South Korean scientists recently published data showing that novel, cell-penetrating antibodies targeting the RAS gene family, produce anti-tumor activity in mice.

The RAS gene family is one of the most commonly mutated oncogenes, or a gene that has the potential to cause cancer, and is involved in about 30 percent of all human cancers.

Researchers have been attempting to develop therapies that target RAS for more than 30 years, but have been largely unsuccessful.

“Discovered nearly 35 years ago, the mutant RAS protein has been considered a highly-validated cancer drug target, but also has a reputation as being undruggable,” Yong Sung Kim, Ph.D., principle investigator on the recent paper, co-founder of Orum Therapeutics, and professor in the Department of Molecular Science and Technology at Ajou University in Korea, said in a prepared statement.

Orum Therapeutics is a private biotech company developing a new class of therapeutic antibodies to treat severe genetic diseases and cancer.  The company along with scientists at Ajou University developed a novel monoclonal antibody called RT11-i, which is internalized by the cell and directly targets the activated form of RAS.

Along with playing a part in tumor formation, tumors with activating RAS mutations often don’t respond to current treatment options, such as the EGFR-targeting drug, cetuximab.

The new data, published May 10 in Nature Communications, showed the antibody bind specifically to activated RAS inside the cell and blocked interaction with effector proteins, inhibiting downstream oncogenic signaling.

The drug was shown to inhibit tumor growth in several xenograft models of tumor-bearing mice, and was well tolerated.

“This data shows that with our cell penetrating antibody technology, we now have the ability to selectively inhibit activated RAS to achieve anti-tumor activity with a systemically administered monoclonal antibody,” Kim explained.

Patients with advanced colon cancer who have oncogenic RAS mutations might benefit from a combination of RT11-I and an anti-EGFR treatment, additional data from the study suggests.

Tests on a xenograft mouse model of colorectal cancer resistant to anti-EGFR therapy cetuximab, showed that doses of both the antibody and cetuximab caused the animals to overcome cetuximab resistance. 

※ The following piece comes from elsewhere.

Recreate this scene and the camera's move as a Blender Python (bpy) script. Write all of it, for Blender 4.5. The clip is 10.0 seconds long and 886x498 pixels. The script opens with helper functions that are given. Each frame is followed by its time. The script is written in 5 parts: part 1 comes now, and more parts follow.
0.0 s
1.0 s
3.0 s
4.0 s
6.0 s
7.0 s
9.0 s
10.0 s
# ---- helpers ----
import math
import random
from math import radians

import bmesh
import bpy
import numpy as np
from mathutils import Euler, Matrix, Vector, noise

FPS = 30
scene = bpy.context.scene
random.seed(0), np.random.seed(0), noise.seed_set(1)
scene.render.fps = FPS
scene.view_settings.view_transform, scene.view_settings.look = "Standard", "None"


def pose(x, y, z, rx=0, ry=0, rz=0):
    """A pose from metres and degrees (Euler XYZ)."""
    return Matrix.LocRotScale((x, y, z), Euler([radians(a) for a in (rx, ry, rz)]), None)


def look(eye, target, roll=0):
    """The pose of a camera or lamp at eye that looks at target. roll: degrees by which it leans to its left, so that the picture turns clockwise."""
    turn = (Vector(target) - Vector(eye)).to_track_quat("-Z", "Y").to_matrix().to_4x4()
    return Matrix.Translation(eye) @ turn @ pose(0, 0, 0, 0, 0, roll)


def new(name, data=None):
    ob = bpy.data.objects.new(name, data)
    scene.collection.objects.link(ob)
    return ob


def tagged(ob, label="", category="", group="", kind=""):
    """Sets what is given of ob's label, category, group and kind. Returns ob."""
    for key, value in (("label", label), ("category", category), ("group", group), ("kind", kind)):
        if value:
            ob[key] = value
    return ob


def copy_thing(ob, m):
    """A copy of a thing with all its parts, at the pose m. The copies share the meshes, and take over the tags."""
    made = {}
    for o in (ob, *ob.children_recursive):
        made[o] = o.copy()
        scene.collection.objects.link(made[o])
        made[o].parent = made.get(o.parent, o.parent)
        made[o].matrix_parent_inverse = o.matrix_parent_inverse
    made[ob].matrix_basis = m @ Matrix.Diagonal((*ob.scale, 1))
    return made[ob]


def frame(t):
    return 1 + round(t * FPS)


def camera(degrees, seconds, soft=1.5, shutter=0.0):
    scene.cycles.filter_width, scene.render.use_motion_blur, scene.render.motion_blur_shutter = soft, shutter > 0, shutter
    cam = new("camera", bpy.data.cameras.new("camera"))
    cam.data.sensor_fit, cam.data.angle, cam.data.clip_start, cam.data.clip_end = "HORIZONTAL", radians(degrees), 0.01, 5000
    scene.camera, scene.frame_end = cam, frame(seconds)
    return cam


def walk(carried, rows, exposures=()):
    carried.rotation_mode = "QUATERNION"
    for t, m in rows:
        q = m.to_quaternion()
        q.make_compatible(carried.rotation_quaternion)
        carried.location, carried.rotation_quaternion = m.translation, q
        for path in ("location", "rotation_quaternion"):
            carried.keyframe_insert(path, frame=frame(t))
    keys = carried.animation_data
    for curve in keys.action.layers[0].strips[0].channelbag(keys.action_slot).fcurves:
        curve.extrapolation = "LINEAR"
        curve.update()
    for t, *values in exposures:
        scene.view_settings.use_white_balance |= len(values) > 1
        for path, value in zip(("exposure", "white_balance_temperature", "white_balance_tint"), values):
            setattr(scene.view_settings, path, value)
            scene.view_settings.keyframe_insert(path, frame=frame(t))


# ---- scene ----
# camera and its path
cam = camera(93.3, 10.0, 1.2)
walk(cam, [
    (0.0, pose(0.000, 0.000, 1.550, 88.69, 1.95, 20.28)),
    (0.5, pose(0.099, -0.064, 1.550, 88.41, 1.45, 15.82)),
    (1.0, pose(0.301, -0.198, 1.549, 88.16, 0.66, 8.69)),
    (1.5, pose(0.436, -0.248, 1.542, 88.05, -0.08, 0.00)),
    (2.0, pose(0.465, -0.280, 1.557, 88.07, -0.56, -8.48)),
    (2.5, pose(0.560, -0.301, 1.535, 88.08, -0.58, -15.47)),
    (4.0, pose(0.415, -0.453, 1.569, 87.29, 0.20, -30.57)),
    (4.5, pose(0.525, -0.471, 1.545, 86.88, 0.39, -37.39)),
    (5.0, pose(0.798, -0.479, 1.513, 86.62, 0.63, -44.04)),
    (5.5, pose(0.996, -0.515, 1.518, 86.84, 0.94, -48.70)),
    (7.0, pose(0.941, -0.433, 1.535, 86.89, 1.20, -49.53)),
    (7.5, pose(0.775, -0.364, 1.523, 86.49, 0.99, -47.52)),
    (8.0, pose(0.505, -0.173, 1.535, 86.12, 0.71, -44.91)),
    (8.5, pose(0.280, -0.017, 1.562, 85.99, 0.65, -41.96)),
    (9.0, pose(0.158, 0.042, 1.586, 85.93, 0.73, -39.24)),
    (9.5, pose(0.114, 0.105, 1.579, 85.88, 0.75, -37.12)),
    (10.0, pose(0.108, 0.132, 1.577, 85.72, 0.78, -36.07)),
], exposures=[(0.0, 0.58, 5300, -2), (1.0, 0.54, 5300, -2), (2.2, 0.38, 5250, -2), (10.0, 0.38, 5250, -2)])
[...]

“As an anti-cancer therapy, our cell penetrating antibodies are easy to produce, allow for systemic administration that is well tolerated, and have pharmacological properties,” Sung Joo Lee, Ph.D., co-founder and CEO or Orum Therapeutics said in a statement. “We believe this could be a very important first-in-class therapeutic for hard-to-treat pancreatic, colon, and non-small cell lung cancers.”